La que lo reemplaza ahora,
siempre con el mismo fin de aniquilar a Connor y apagar la llama, es una Terminator rubia y muy bien torneada
–técnicamente, una T-X– a la que pone cuerpo la despampanante (de seguro
ascenso, cuanto menos en lo inmediato) Kristanna Loken. La inclusión del
género femenino en semejante rango del esquema Terminator es la mayor
novedad de un film que vuelve notoria y excesivamente sobre el recorrido de Terminator 2:
entre la primera y la segunda hubo un crecimiento mucho mayor que entre esta
y la película que nos ocupa hoy. La novedad presenta unas pocas
consecuencias y derivaciones. Semejante poder en cuerpo de una fémina
constituye un desafío a la única concepción de "superioridad" del macho que
todavía se mantiene en pie por estas latitudes (y longitudes análogas): la
de la fuerza física. Pero es un desafío ambiguo, ya que las "ventajas
comparativas" de la Terminator no dejan de estar asociadas a su belleza, es
decir al más proverbial de los proverbiales encantos del... sexo débil.

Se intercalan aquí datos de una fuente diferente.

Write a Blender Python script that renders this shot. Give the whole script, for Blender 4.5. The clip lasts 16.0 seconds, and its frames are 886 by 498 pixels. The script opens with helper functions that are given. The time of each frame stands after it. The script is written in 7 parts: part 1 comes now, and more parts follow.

John Connor orilla los veinte años, y el ente que compone Schwarzenegger
(hombre que ya sopló las 56) vuelve a hacer lo de antes: protegerlo.
La "letra chica" del
guión sigue proveyendo ideas. Ahí está la rubia emulando
bucalmente el sonido de un módem para penetrar sistemas desde su teléfono
celular, o inflando mecánimente sus tetas (todavía más) para embarullar a
los policías. Ahí está el propio Mostow echando mano de nobles recursos clásicos,
como el espacio fuera de campo para dar la terminación de una mujer y
un uniformado a los que esta misma rubia sustrae los automóviles (luego de
proferir suavemente: "me gusta tu vehículo..."). La rubia es un
artefacto mortífero pero también es, en parte, una de esas rubias que
históricamente representaron en el cine a cierta clase de frialdad
arquetípica (vean esas sonrisitas inescrupulosas que "se le escapan" en dos
o tres ocasiones). Ahí están ciertos estupendos ritmos y
climas de montaje, como la irrupción de Arnold arrasando a su antagonista
con una camioneta, proseguida con los tres (ciberorganismos, móvil) muy
quietos, incrustados en un galpón; suerte de tenue, muy sugestiva calma,
claramente condenada a quebrarse.
Schwarzenegger se ve más
viejo, pero sigue encajando en el rol. La demorada decrepitud de Arnold,
justamente, será una de las llaves que abran la puerta a una versión de
Terminator finalmente protagonizada por John Connor. Más vale que sea la
próxima, así que a prender velas para que esperen otro puñado de años
(o en su defecto, para que Arnold se deteriore del todo y lo asuma sin
cortapisas). La proverbial rudeza
–cuando
no dureza–
interpretativa del austríaco vuelve a resultar funcional a los tonos y los gestos de un
personaje de metal. El elenco también saca partido de la
frescura de Claire Daines (extraordinariamente "casteada" en tándem con
Kristanna: una verdadera máquina al lado de una belleza mucho más "humana",
por cercana y familiar)
como la candidata romántica de Connor. Está bien que no se besen. O por lo
menos comulga con la ausencia de una subtrama sentimental de esas que están
tan a la orden del día: latosas, lastrosas, pudorosas. Reblandecidas. Connor
corrió por cuenta de Nick
Stahl, quien se luce menos.
Otra consecuencia del
tiempo es la erosión de algunos pilares argumentales. Y me refiero a la
autoconciencia de las computadoras y al hecho, nunca abonado o justificado,
de que esto las lleva a emprender la aniquilación del género humano. The
Matrix, que hace apenas algunos días supo estrenar su continuación, es
uno de los elementos que aceleraron la amortización de este costado de la
trama. Más aun: en este sentido, el primer episodio de los hermanos
Wachowski llegó más lejos que el film de Mostow.